On the Krein-Rutman theorem and beyond
Claudia Fonte Sanchez, Pierre Gabriel, Stéphane Mischler
TL;DR
The work extends Krein-Rutman theory to semigroups of positive operators on Banach lattices, presenting a unified framework that yields existence, geometric structure, and quantitative stability for the principal eigenpair with constructive estimates. It develops both stationary and dynamical approaches to secure the eigentriplet under weak compactness and dissipativity assumptions, and proves strict positivity and simplicity of the principal eigenvalue under irreducibility and related maximum-principle conditions. The authors demonstrate the theory on a broad class of PDEs and integro-differential models, including parabolic, transport, growth-fragmentation, kinetic Boltzmann/Fokker-Planck, and mutation-selection equations, with explicit rates and spectral-gap insights in several cases. This provides a versatile, constructive toolkit for spectral analysis of positive operators in PDEs and kinetic theories, enabling rigorous long-time behavior descriptions and principled guidance for applications.
Abstract
In this work, we revisit the Krein-Rutman theory for semigroups of positive operators in a Banach lattice framework and we provide some very general, efficient and handy results with constructive estimates about: the existence of a solution to the first eigentriplet problem; the geometry of the principal eigenvalue problem; the asymptotic stability of the first eigenvector with possible constructive rate of convergence. This abstract theory is motivated and illustrated by several examples of differential, integro-differential and integral operators.

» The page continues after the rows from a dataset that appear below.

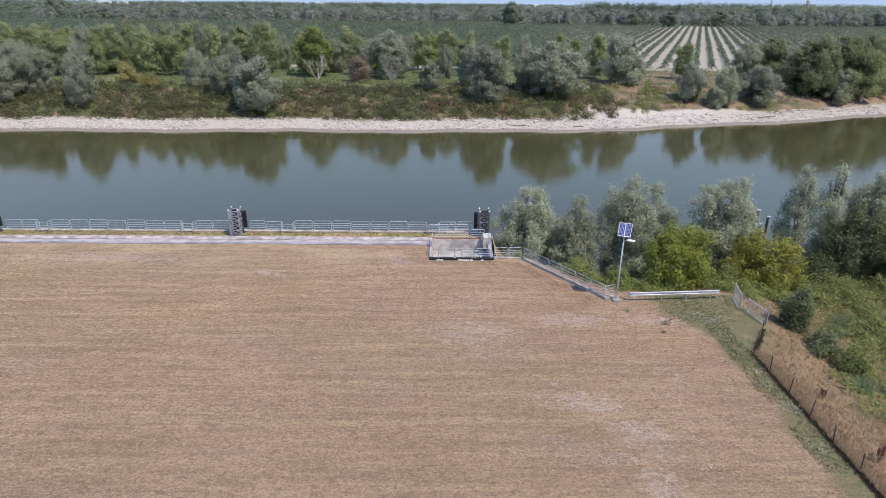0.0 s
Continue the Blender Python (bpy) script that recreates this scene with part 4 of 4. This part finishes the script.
# salt-white crust broken into flakes: x, y, breadth, depth
flakes = []
for cx, cy, w, d in ((0.4, 39.4, 1.7, 0.7), (2.0, 37.4, 1.3, 1.2), (3.4, 34.4, 0.8, 0.5), (8.6, 40.2, 1.4, 0.9), (10.5, 40.6, 1.0, 0.5), (14.8, 40.3, 2.1, 0.4), (7.0, 30.6, 1.0, 0.5), (8.0, 29.9, 1.0, 0.5),
                     (8.6, 29.3, 0.8, 0.4), (4.8, 30.7, 0.6, 0.3), (9.2, 28.0, 0.5, 0.4), (13.2, 30.6, 0.5, 1.2), (12.9, 27.4, 0.5, 1.0), (12.8, 24.6, 0.6, 0.9), (9.8, 27.6, 0.4, 0.3), (10.2, 27.0, 0.5, 0.5), (11.2, 26.6, 0.5, 0.5), (9.3, 25.1, 0.4, 0.2), (9.8, 22.7, 0.8, 0.3),
                     (10.5, 23.6, 0.4, 0.5), (14.0, 32.6, 0.4, 0.9), (6.2, 32.0, 0.3, 0.2), (8.1, 25.0, 0.3, 0.3), (-40.0, 7.5, 1.2, 0.5), (-23.0, -4.5, 4.0, 0.12), (-5.0, 52.3, 1.3, 0.8)):
    n = int(40 + 60 * w)
    flakes.append(np.c_[cx + rng.normal(0, 0.75, n) * w, cy + rng.normal(0, 0.75, n) * d, rng.uniform(0.004, 0.02, n)])
tagged(cards("salt_crust", leaves(np.concatenate(flakes), 0.046, rng, 0, 1.3, 6.0), plain("salt-white crust", (0.54, 0.465, 0.425), 0.95, 0, 0.2, 2.0, 0.2)), "white broken salt crust on the dry soil", "soil", kind="stuff")


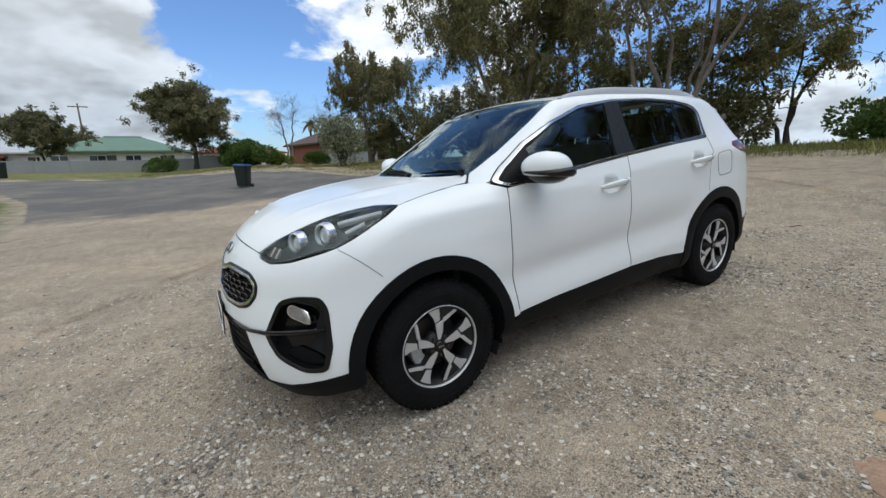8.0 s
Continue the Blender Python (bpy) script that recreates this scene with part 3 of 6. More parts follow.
panel("window_seal", DLO, SIDEWAYS, SHELL, car, cell=.05, push=.001, lip=.01, holes=trim_holes, r=.006, step=.015, label="black rubber seal round the side windows")
panel("window_surround", between(.16), SIDEWAYS, CHROME, car, cell=.05, push=.005, lip=.005, holes=[between(.70)], r=.006, step=.015, label="chrome surround of the side windows")
inset = -.004
PILLAR = material("pillar_film", (.010, .010, .011), .35, grain=.2, grain_size=300, spec=.4)
bp = [(-.150, .9, 1.525, .004), (-.345, .9, 1.533, .004), (-.318, .9, 1.196, .004), (-.132, .9, 1.183, .004)]
pillar_front = [(-.205, .9, 1.531, .002), (-.278, .9, 1.532, .002), (-.233, .9, 1.188, .002), (-.135, .9, 1.180, .002)]
pillar_rear = [(-.283, .9, 1.532, .002), (-.352, .9, 1.534, .002), (-.322, .9, 1.196, .002), (-.239, .9, 1.188, .002)]
panel("door_pillar", pillar_front, SIDEWAYS, PILLAR, (doors["front"][0], doors["front"][1]), push=.003, lip=.012, r=.002, label="black pillar trim")
panel("door_pillar", pillar_rear, SIDEWAYS, PILLAR, (doors["rear"][0], doors["rear"][1]), push=.003, lip=.012, r=.002, label="black pillar trim")
sail = [(.835, .9, 1.131, .01), (.775, .9, 1.180), (.60, .9, 1.285, .006), (.60, .9, 1.128, .006), (.78, .9, 1.114, .01)]
panel("mirror_sail", sail, SIDEWAYS, PLASTIC, (doors["front"][0], doors["front"][1]), push=.001, lip=.01, r=.004, label="black mirror base panel")
win_f = [(.592, .9, 1.288, .006), (.345, .9, 1.400), (.05, .9, 1.490), (-.20, .9, 1.519, .01), (-.138, .9, 1.186, .01), (.46, .9, 1.137), (.592, .9, 1.129, .006)]
win_r = [(-.354, .9, 1.524, .01), (-.70, .9, 1.527), (-.985, .9, 1.508, .01), (-.952, .9, 1.238, .01), (-.84, .9, 1.230), (-.325, .9, 1.198, .01)]
win_q = [(-1.012, .9, 1.505, .01), (-1.212, .9, 1.471, .05), (-1.287, .9, 1.424, .05), (-1.221, .9, 1.252, .02), (-.98, .9, 1.240, .01)]
div = [(-.985, .9, 1.509, .003), (-1.012, .9, 1.507, .003), (-.98, .9, 1.238, .003), (-.952, .9, 1.236, .003)]
for nm, o, mat, who, lab in (("window", win_f, GLASS_CLEAR, "front", "tinted side window"), ("window", win_r, GLASS_DARK, "rear", "dark tinted side window"), ("quarter_window", win_q, GLASS_DARK, "rear", "dark tinted quarter window")):
    calm_glass(panel(nm, o, SIDEWAYS, mat, (doors[who][0], doors[who][1]), cell=.06, push=inset, lip=.004, r=.004, label=lab))
panel("window_divider", div, SIDEWAYS, GLOSS, (doors["rear"][0], doors["rear"][1]), cell=.04, push=.0, lip=.01, r=.002)
WAY_WS = straight((.5, 0, .86))
calm_glass(panel("windscreen", sym(WS), WAY_WS, GLASS_SCREEN, car, cell=.06, push=-.002, lip=.004, both=False, label="clear windscreen"))
ws_in = [(1.02, 0, 1.195), (1.0, .25, 1.19), (.95, .42, 1.19), (.875, .565, 1.19, .05), (.70, .598, 1.27), (.55, .594, 1.36), (.31, .566, 1.495), (.25, .53, 1.535, .06), (.265, .3, 1.55), (.275, 0, 1.555)]
panel("windscreen_border", sym(WS), WAY_WS, GLOSS, car, cell=.05, push=-.007, lip=.006, both=False, holes=[sym(ws_in)], label="black windscreen border")
cowl = [(1.125, 0, 1.165), (1.112, .2, 1.165), (1.072, .35, 1.16), (1.03, .44, 1.16), (1.0, .475, 1.15, .01), (.965, .455, 1.165, .02), (.985, .40, 1.165), (1.02, .25, 1.165), (1.04, 0, 1.17)]
panel("cowl", sym(cowl), straight((0, 0, 1)), PLASTIC, car, cell=.04, push=-.012, lip=.01, both=False, label="black plastic cowl")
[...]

In particular, we revisit the first eigenvalue problem and the asymptotic stability of the first eigenvector for: some parabolic equations in a bounded domain and in the whole space; some transport equations in a bounded or unbounded domain, including some growth-fragmentation models and some kinetic models; the kinetic Fokker-Planck equation in the torus and in the whole space; some mutation-selection models.